## STORED DATA
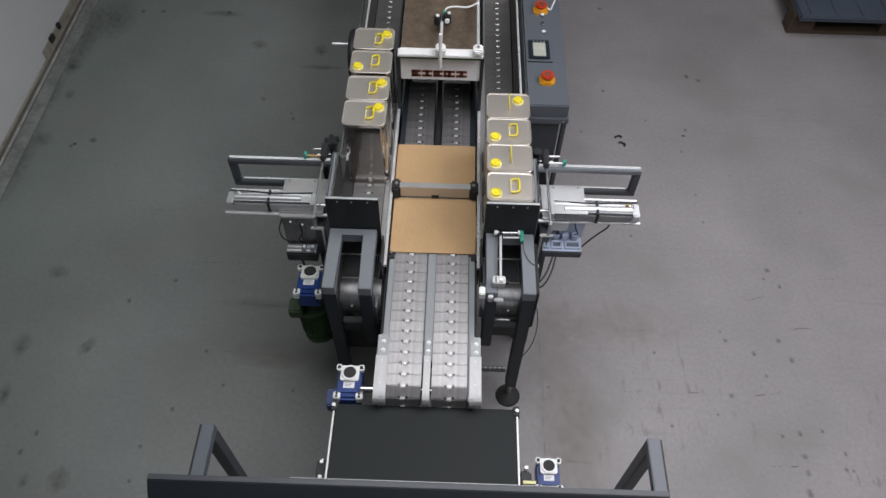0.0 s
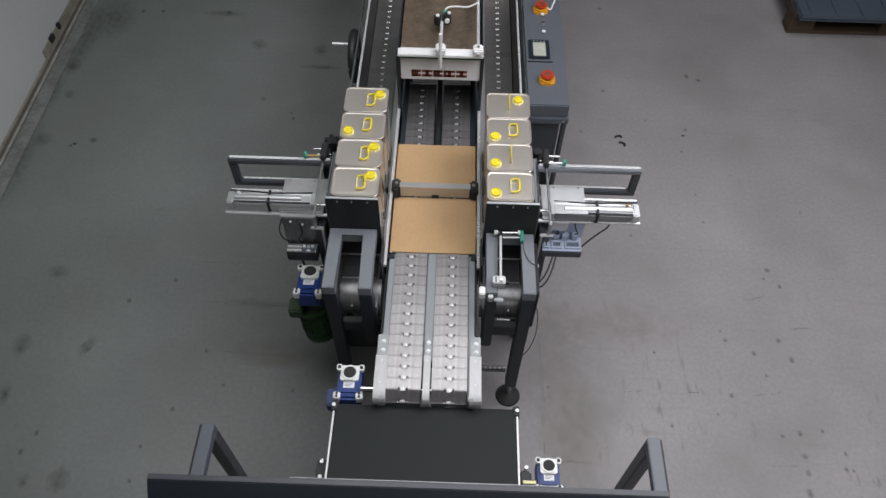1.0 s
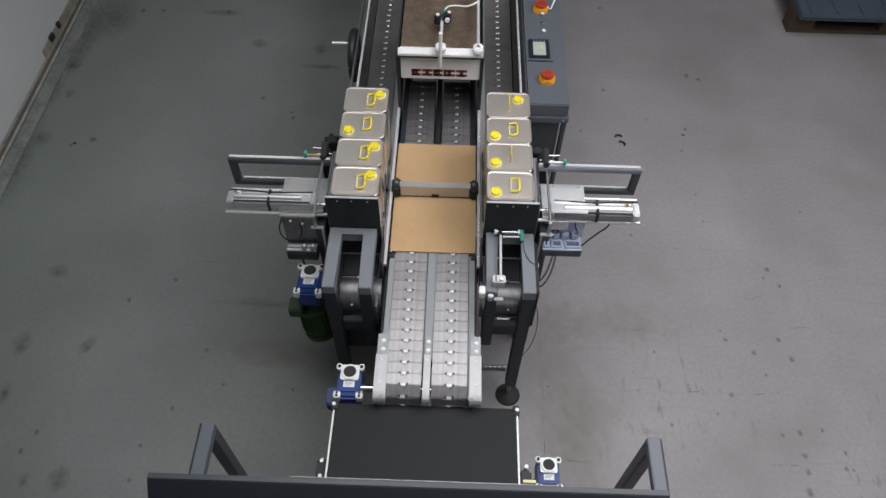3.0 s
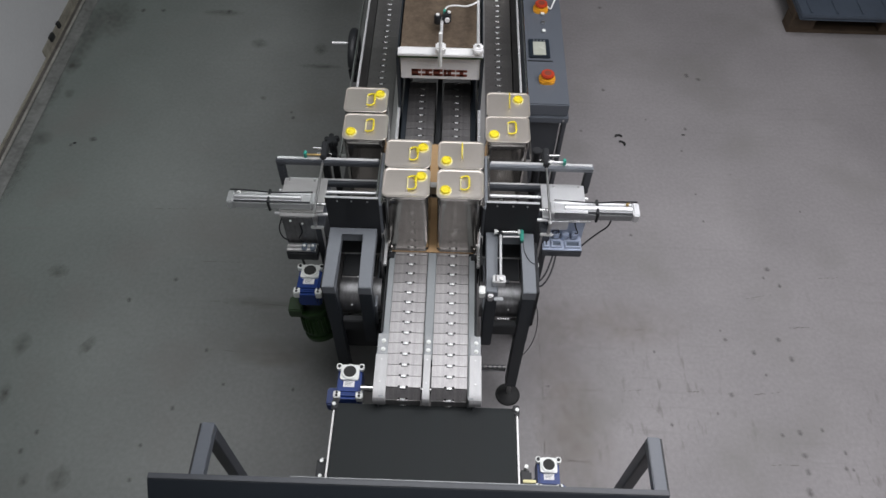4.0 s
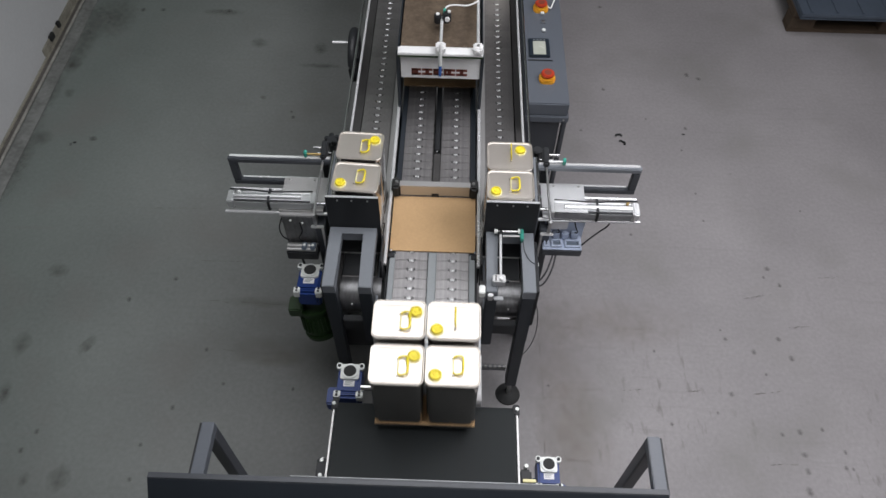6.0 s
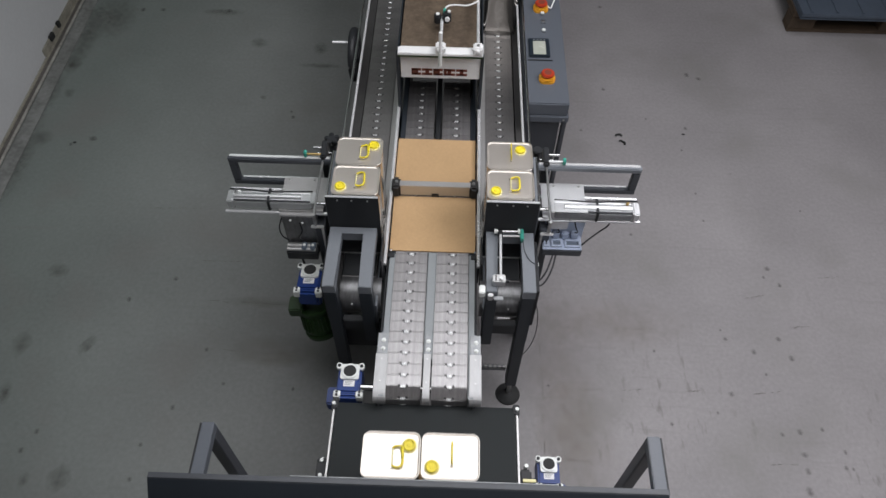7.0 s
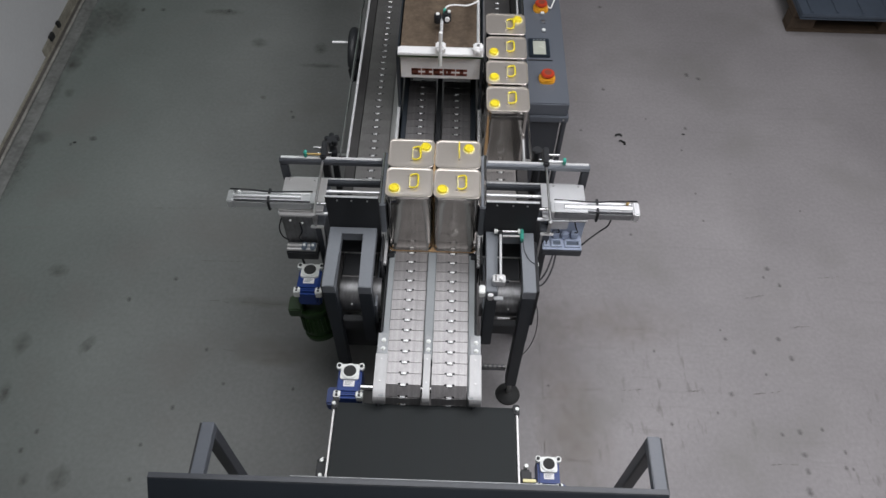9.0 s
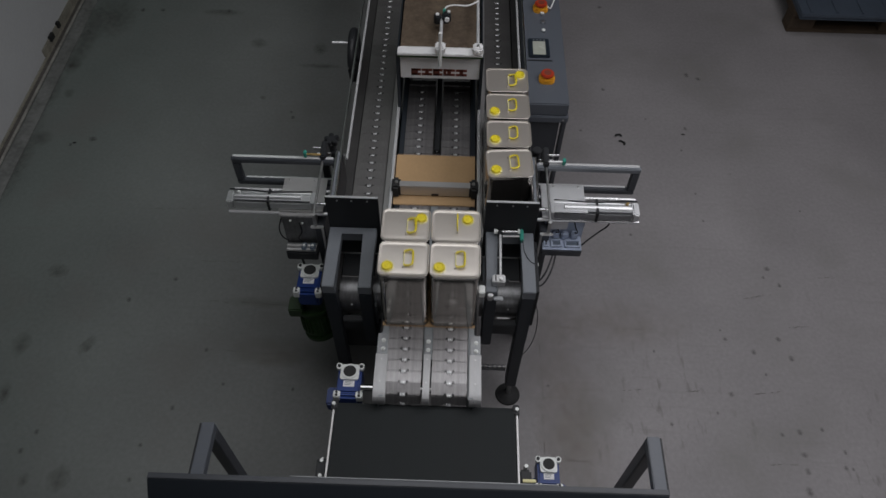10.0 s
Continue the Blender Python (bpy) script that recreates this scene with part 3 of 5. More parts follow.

## SET EXERCISE
Copy the data exactly. Any picture it contains is to be omitted.

## EXERCISE RESULT
0.0 s
1.0 s
3.0 s
4.0 s
6.0 s
7.0 s
9.0 s
10.0 s
Continue the Blender Python (bpy) script that recreates this scene with part 3 of 5. More parts follow.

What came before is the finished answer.